No, for the last time I am not a pre-pubescent boy writing this from his parents’ basement while simultaneously Twittering, beating an Indonesian teenager at WarCraft and devouring frozen fishsticks.
My name is Melissa Lafsky, I’m a 29-year-old non-practicing attorney living in Brooklyn (where else?). I grew up in the D.C. area, got a B.A. from Dartmouth College and proceeded to weasel my way into the University of Virginia Law School. After graduating with a class rank somewhere appropriately average, I leaped between several law firms in New York City, and then started a blog about my experiences as a paralegal, summer associate and junior attorney. Within a month, my blog was discovered by Gawker (chances are, if you’re reading this, you’ve heard of it). Readers flooded the site by the thousands, and by December of 2005 the blog had been serenaded in a bevy of important-sounding places like the New York Times, the New York Post, the Harvard Law Record, the ABA Journal, Newsday and lots of lofty legal blogs.
Daily traffic topped twenty thousand visitors per day (which back then was a lot, I swear), people were commenting on posts by the hundreds, and I started getting fan mail, requests for legal advice, solicitations for affairs and anonymous threats to reveal my identity and get me fired. I also began meeting other bloggers and journalists, developing a novel based on the blog and exploring writing opportunities outside confines of my Midtown office. Sleep was a pipe dream.

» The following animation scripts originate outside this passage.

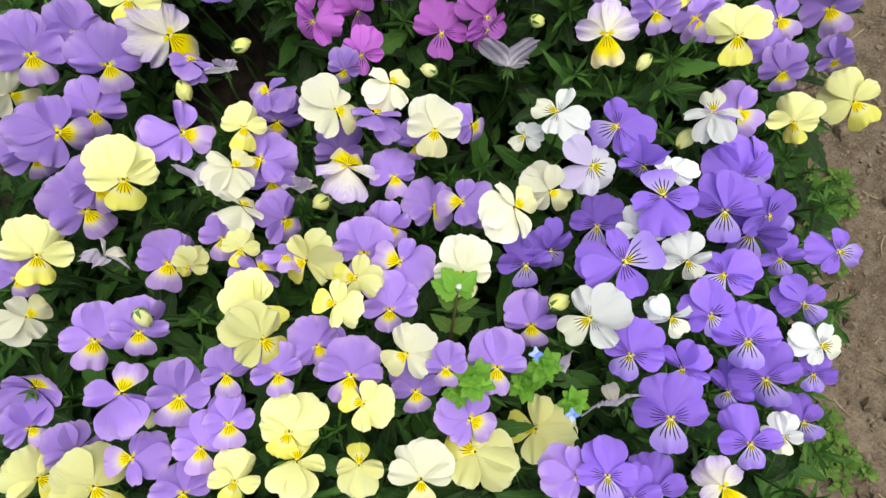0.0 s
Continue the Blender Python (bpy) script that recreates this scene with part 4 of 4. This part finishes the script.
bloom(clump, "golden", 0.3217, 0.6135, 0.1369, 0.0205, -26, 77, 18)
bloom(clump, "golden", 0.3448, 0.6325, 0.1243, 0.0266, -120, 55, 69)
bloom(clump, "golden", 0.3455, 0.5703, 0.1197, 0.0267, 8, 72, -17)
bloom(clump, "lilac", 0.2852, 0.6459, 0.1197, 0.0358, -56, 43, 40)
bloom(clump, "lilac", 0.2882, 0.6205, 0.1500, 0.0316, -6, 66, 5)
bloom(clump, "golden", 0.2905, 0.5941, 0.1469, 0.0195, -117, 49, 65)
bloom(clump, "yellow", 0.2958, 0.5801, 0.1518, 0.0284, -117, 23, 31)
bloom(clump, "yellow", 0.3143, 0.5826, 0.1360, 0.0208, -117, 32, 38)
bloom(clump, "lilac", 0.2869, 0.6245, 0.1220, 0.0215, -57, 51, 40)
bloom(clump, "lilac", 0.3092, 0.6285, 0.1328, 0.0226, 70, 83, -49)
bloom(clump, "golden", 0.2963, 0.6045, 0.1415, 0.0124, 95, 80, -93)
bloom(clump, "cream", 0.3031, 0.5676, 0.1473, 0.0173, -142, 53, 41)
bloom(clump, "yellow", 0.2992, 0.5662, 0.1462, 0.0242, -88, 65, 39)
bloom(clump, "cream", 0.2782, 0.5705, 0.1513, 0.0176, 125, 26, 106)
clump = plant("magenta", -0.076, 0.270)
bloom(clump, "magenta", -0.1029, 0.2968, 0.2011, 0.0338, 163, 51, -13)
bloom(clump, "magenta", -0.0989, 0.2759, 0.1893, 0.0304, 99, 27, 38)
bloom(clump, "magenta", -0.1218, 0.2875, 0.1904, 0.0277, -138, 69, -16)
bloom(clump, "magenta", -0.0927, 0.2611, 0.2056, 0.0376, -74, 26, -26)
bloom(clump, "magenta", -0.1295, 0.2615, 0.1794, 0.0318, 173, 53, -12)
bloom(clump, "spidery", -0.0680, 0.2788, 0.1947, 0.0347, -49, 44, 1)
bloom(clump, "magenta", -0.0252, 0.2987, 0.2015, 0.0448, -84, 23, -10)
bloom(clump, "magenta", -0.0356, 0.2522, 0.2000, 0.0368, -70, 43, -12)
bloom(clump, "magenta", -0.0509, 0.2217, 0.2043, 0.0349, -97, 24, -21)
bloom(clump, "magenta", -0.0613, 0.2164, 0.1850, 0.0341, -55, 14, -10)
bloom(clump, "magenta", -0.0903, 0.2079, 0.1837, 0.0344, -124, 55, -31)
bloom(clump, "magenta", -0.1038, 0.3209, 0.1917, 0.0392, -137, 34, -36)
bloom(clump, "magenta", -0.1000, 0.3082, 0.1884, 0.0309, 139, 53, 30)
bloom(clump, "faded", -0.0758, 0.3207, 0.1657, 0.0237, 67, -19, 0)
bloom(clump, "magenta", -0.0523, 0.2825, 0.1821, 0.0259, 143, 64, 122)
bloom(clump, "magenta", -0.0604, 0.3012, 0.1807, 0.0301, -105, 21, -25)
bloom(clump, "magenta", -0.0890, 0.2353, 0.1786, 0.0351, -144, 69, -10)
bloom(clump, "magenta", -0.0783, 0.2248, 0.1862, 0.0324, -88, 24, -22)
clump = plant("magenta", 0.009, 0.364)
bloom(clump, "magenta", 0.0233, 0.3809, 0.1739, 0.0386, -7, 50, 10)
bloom(clump, "magenta", 0.0792, 0.3572, 0.1752, 0.0393, 87, 42, 3)
bloom(clump, "magenta", 0.0449, 0.3798, 0.1382, 0.0307, 8, 29, -9)
bloom(clump, "magenta", -0.0314, 0.3698, 0.1935, 0.0338, -177, 53, -3)
bloom(clump, "magenta", -0.0278, 0.3455, 0.1874, 0.0313, 141, 37, 16)
bloom(clump, "magenta", -0.0359, 0.3259, 0.1787, 0.0307, 81, 23, 22)
bloom(clump, "magenta", -0.0400, 0.3553, 0.1664, 0.0374, 95, 61, 11)
bloom(clump, "magenta", 0.0097, 0.3442, 0.1734, 0.0263, 82, 17, 14)
bloom(clump, "magenta", 0.0124, 0.3423, 0.1651, 0.0441, -96, 7, -8)
bloom(clump, "magenta", 0.0086, 0.3286, 0.1828, 0.0325, -98, 30, -17)
bloom(clump, "magenta", 0.0008, 0.3079, 0.1748, 0.0323, -49, 31, -19)
bloom(clump, "magenta", -0.0311, 0.4031, 0.1360, 0.0312, -109, 25, -18)
clump = plant("magenta", 0.015, 0.229)
bloom(clump, "magenta", -0.0085, 0.2687, 0.1936, 0.0453, -79, 27, -11)
bloom(clump, "magenta", -0.0116, 0.2329, 0.2183, 0.0416, -80, 56, -17)
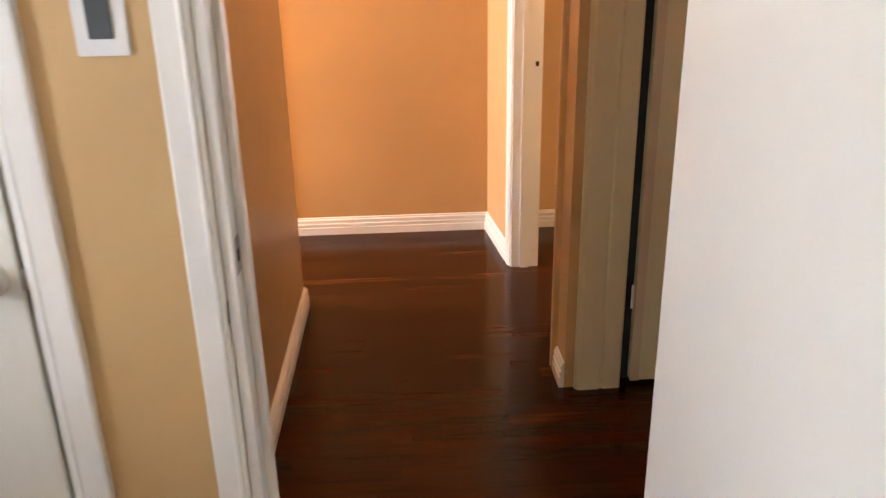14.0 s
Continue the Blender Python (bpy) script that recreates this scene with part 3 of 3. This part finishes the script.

At the end of the calendar year, ten months and over a million visitors since the blog’s inception, I resigned from my job in order to avoid getting canned and embarrassing my coworkers (and myself — but that was pretty much inevitable). After a stint as an associate editor at the Huffington Post, I spent a year as the editor of the New York Times‘ Freakonomics blog. By day I am now the deputy web editor at Discover magazine, and I spend my nights plugging away on a couple book projects, frequenting any bakeries offering free samples, and reveling in the shed burden of anonymity — all those doubts of my actually being a girl were getting on my nerves.